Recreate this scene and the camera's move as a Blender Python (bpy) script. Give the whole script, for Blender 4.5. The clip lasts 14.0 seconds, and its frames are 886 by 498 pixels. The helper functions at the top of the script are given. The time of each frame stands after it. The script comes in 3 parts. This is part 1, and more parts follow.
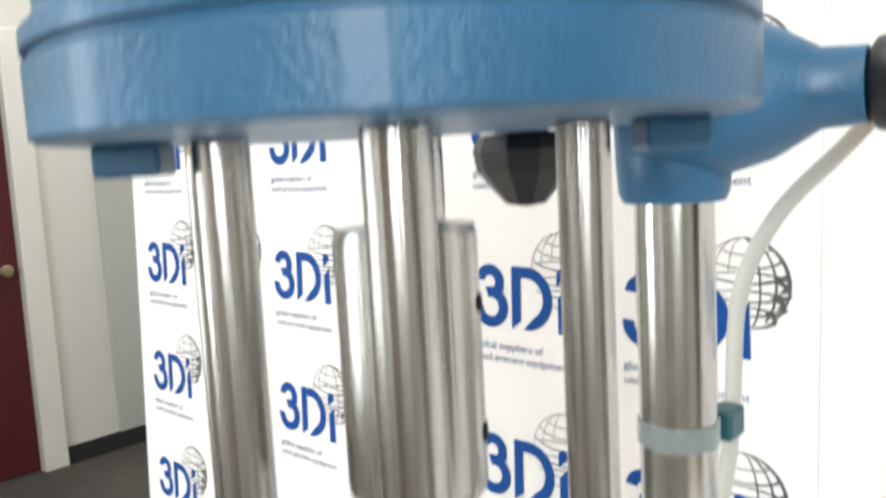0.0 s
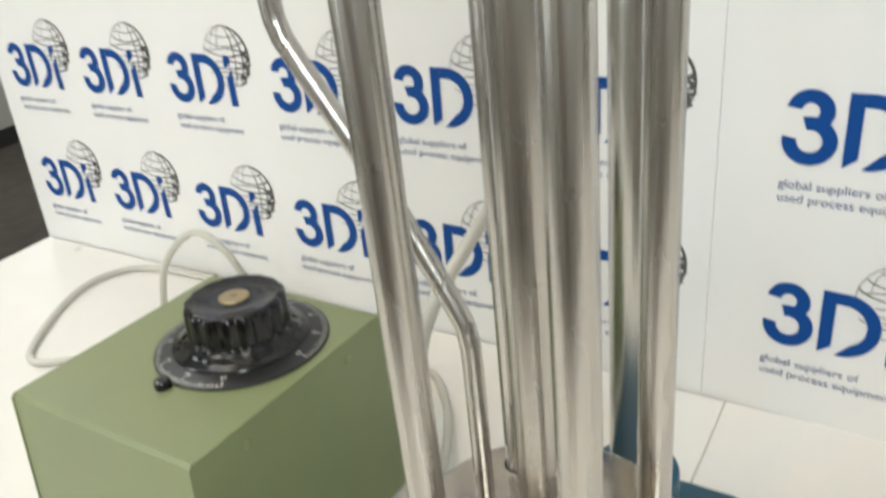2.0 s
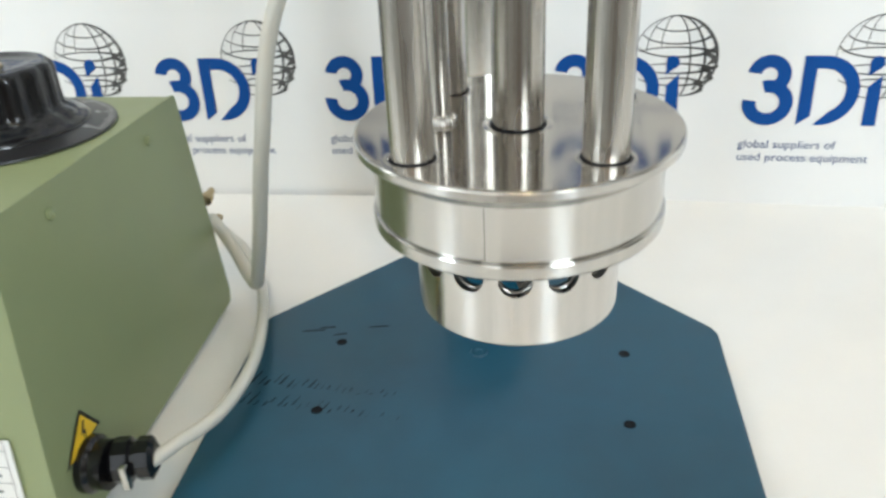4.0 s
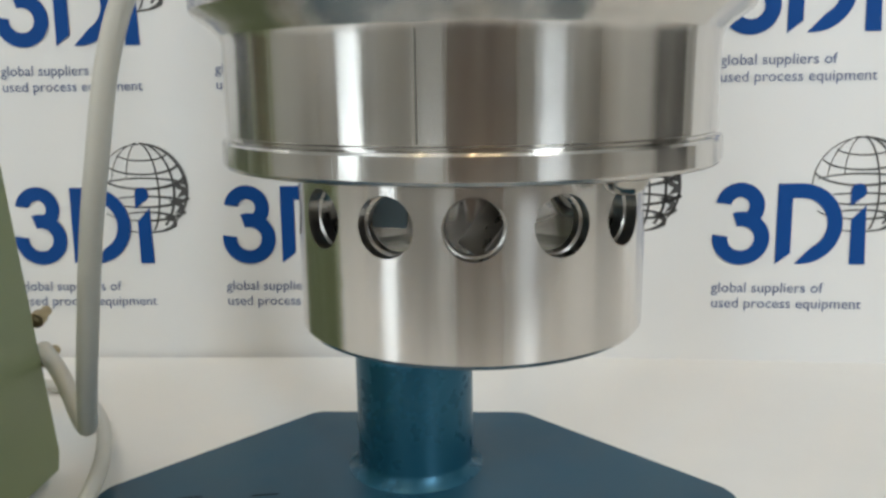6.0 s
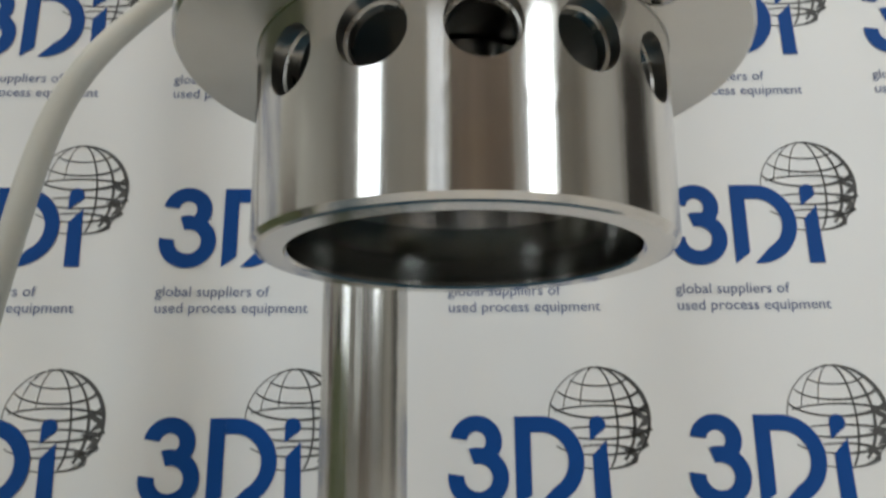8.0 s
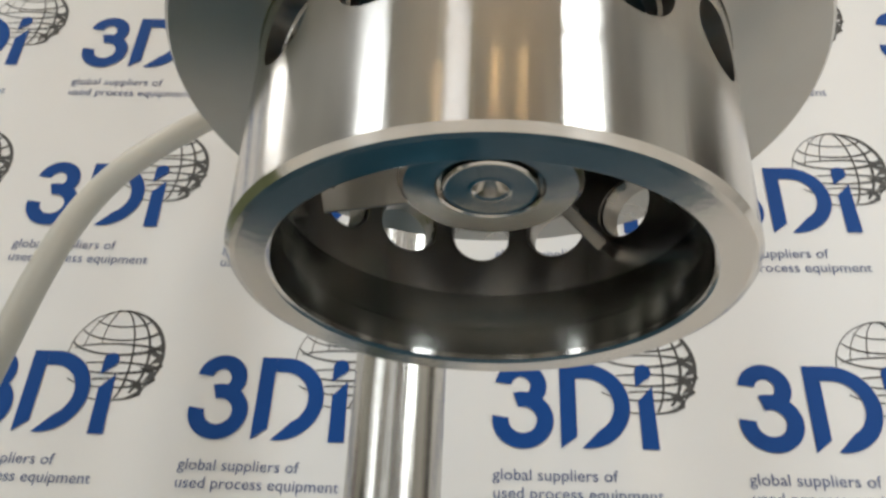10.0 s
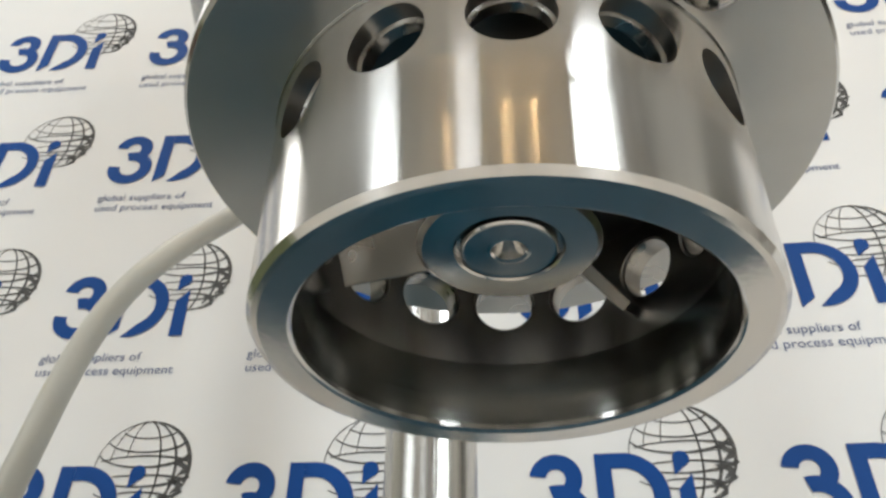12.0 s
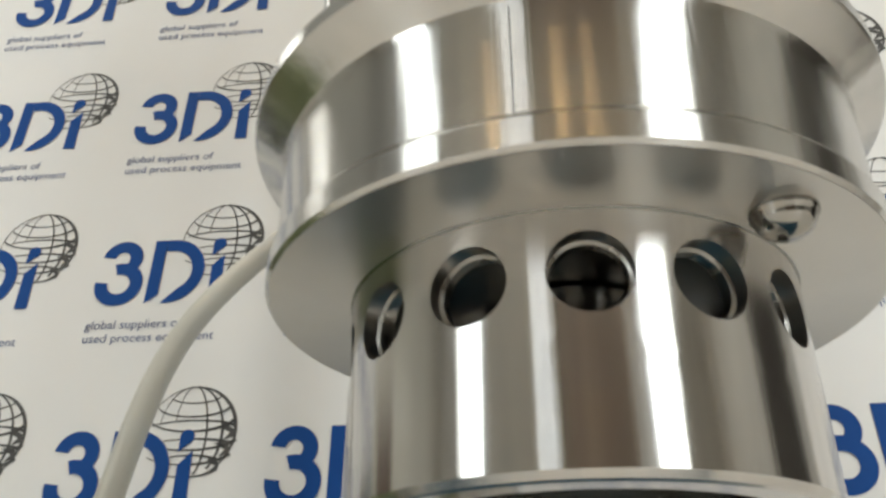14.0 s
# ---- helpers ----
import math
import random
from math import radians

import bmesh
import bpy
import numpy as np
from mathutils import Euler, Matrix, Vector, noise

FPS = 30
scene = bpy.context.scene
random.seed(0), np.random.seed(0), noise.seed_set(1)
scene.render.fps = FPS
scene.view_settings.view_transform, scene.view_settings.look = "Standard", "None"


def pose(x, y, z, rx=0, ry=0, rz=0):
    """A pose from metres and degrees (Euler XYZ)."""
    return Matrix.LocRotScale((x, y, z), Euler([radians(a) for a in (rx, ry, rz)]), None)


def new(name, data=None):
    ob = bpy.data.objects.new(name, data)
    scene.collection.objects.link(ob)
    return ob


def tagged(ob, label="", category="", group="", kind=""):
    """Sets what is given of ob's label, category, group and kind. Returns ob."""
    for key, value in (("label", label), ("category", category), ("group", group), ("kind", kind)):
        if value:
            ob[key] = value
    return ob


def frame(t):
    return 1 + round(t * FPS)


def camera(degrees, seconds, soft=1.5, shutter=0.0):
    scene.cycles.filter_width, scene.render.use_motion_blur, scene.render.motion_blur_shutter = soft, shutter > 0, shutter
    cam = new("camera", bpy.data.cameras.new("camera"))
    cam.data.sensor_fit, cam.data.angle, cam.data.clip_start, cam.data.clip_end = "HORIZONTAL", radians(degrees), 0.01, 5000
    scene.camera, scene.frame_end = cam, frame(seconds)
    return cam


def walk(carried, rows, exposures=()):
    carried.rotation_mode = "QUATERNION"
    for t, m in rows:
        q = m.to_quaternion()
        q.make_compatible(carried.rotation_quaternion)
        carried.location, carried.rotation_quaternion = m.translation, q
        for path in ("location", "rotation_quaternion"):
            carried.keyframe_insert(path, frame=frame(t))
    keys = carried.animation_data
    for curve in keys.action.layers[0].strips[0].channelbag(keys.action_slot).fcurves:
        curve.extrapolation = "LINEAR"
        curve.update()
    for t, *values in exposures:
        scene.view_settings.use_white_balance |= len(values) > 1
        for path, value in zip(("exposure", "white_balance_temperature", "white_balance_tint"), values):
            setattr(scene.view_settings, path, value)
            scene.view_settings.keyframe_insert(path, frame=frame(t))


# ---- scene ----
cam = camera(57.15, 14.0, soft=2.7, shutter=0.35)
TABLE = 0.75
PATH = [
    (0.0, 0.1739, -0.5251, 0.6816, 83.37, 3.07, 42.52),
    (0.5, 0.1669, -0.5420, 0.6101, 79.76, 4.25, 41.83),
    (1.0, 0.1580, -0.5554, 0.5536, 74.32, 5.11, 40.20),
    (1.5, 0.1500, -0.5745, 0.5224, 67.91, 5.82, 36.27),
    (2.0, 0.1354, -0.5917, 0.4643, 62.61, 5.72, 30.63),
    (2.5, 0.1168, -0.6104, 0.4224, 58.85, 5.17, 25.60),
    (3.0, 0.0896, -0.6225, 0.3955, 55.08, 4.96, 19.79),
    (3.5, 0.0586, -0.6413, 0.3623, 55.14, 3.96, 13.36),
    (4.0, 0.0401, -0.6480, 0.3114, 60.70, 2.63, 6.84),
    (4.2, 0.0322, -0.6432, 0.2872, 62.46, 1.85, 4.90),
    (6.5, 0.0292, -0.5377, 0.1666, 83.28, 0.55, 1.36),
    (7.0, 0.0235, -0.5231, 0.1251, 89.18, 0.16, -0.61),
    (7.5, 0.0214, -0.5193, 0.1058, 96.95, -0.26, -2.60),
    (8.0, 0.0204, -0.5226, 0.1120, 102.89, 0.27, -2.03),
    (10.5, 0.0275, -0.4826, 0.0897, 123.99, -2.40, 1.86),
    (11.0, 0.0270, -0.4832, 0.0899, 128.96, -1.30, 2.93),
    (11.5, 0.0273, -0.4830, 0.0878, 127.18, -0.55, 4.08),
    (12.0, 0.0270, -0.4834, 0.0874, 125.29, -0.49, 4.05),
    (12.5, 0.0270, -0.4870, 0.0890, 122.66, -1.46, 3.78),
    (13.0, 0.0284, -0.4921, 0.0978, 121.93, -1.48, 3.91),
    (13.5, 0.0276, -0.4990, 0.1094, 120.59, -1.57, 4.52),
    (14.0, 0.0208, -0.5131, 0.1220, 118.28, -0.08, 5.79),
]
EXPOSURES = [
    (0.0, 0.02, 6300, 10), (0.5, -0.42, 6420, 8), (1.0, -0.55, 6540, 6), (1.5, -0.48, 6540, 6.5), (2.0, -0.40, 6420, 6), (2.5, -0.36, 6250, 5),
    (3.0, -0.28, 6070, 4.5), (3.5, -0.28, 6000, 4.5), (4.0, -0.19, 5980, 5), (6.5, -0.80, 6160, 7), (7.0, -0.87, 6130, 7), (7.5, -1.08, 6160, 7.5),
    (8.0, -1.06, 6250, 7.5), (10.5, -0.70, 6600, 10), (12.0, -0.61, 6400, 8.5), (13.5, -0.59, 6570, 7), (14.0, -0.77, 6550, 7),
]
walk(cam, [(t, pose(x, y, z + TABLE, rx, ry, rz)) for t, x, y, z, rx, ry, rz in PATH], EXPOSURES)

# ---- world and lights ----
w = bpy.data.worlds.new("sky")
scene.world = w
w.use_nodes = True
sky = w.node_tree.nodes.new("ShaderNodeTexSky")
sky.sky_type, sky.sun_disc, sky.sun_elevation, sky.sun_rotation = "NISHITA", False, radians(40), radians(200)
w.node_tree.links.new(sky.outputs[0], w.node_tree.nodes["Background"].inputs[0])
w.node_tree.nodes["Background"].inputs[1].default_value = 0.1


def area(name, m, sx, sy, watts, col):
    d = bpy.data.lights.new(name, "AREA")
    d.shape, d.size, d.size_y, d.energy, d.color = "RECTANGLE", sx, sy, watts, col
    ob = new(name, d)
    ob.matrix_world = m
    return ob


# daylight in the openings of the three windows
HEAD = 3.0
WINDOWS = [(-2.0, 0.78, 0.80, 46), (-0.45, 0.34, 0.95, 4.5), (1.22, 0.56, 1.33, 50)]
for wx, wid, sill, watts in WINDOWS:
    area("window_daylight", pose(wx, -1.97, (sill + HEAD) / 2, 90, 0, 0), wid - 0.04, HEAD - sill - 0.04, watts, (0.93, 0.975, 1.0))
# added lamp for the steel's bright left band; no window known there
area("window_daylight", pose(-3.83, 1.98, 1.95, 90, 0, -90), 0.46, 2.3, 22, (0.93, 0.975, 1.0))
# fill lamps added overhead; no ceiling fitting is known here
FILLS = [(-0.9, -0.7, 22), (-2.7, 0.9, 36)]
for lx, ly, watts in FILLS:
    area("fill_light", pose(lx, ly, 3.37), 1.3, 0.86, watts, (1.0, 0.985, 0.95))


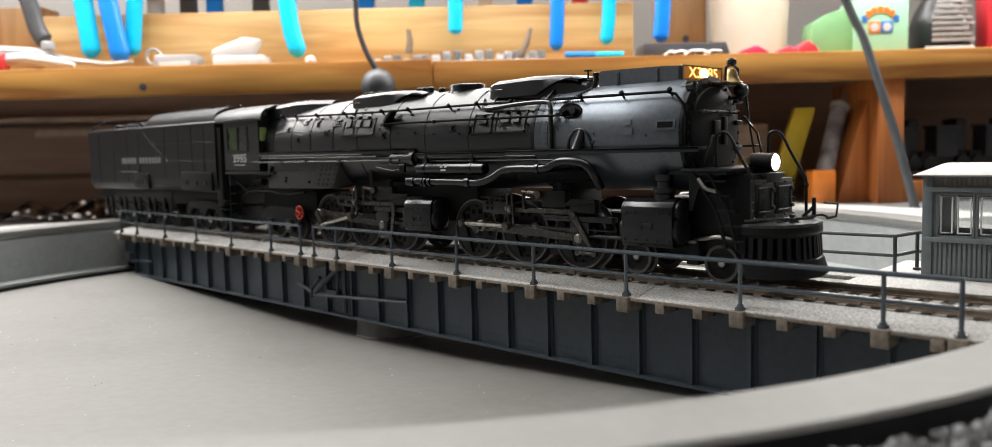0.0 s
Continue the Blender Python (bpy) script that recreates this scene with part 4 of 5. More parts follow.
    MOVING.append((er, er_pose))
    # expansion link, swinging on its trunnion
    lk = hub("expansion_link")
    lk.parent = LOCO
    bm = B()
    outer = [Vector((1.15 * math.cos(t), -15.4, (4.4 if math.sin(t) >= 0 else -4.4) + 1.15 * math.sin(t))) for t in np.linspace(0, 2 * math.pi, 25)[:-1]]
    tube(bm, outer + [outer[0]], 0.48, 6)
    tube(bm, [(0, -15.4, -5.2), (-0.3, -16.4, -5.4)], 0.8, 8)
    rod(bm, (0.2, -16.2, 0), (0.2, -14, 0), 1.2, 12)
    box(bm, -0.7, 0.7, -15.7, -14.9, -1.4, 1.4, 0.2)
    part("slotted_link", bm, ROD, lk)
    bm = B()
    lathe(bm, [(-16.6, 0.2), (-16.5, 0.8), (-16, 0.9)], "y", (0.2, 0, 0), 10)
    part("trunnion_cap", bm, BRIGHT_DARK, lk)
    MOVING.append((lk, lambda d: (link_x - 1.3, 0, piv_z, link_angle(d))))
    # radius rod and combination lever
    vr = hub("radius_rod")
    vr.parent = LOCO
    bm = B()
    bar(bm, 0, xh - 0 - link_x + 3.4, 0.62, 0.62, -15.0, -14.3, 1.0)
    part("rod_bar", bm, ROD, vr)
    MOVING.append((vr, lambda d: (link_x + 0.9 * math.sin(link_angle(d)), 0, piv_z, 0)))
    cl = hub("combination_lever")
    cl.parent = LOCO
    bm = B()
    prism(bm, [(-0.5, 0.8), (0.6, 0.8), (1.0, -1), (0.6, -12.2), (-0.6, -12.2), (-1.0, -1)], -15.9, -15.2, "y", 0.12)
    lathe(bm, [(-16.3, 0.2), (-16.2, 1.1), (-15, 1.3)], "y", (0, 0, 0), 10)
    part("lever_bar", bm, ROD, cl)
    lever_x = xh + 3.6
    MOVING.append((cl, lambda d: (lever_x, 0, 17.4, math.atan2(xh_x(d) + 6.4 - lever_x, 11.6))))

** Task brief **
Reproduce every line from the entries that holds the word "noise".

** Result of the exercise **
from mathutils import Euler, Matrix, Vector, noise
random.seed(0), np.random.seed(0), noise.seed_set(1)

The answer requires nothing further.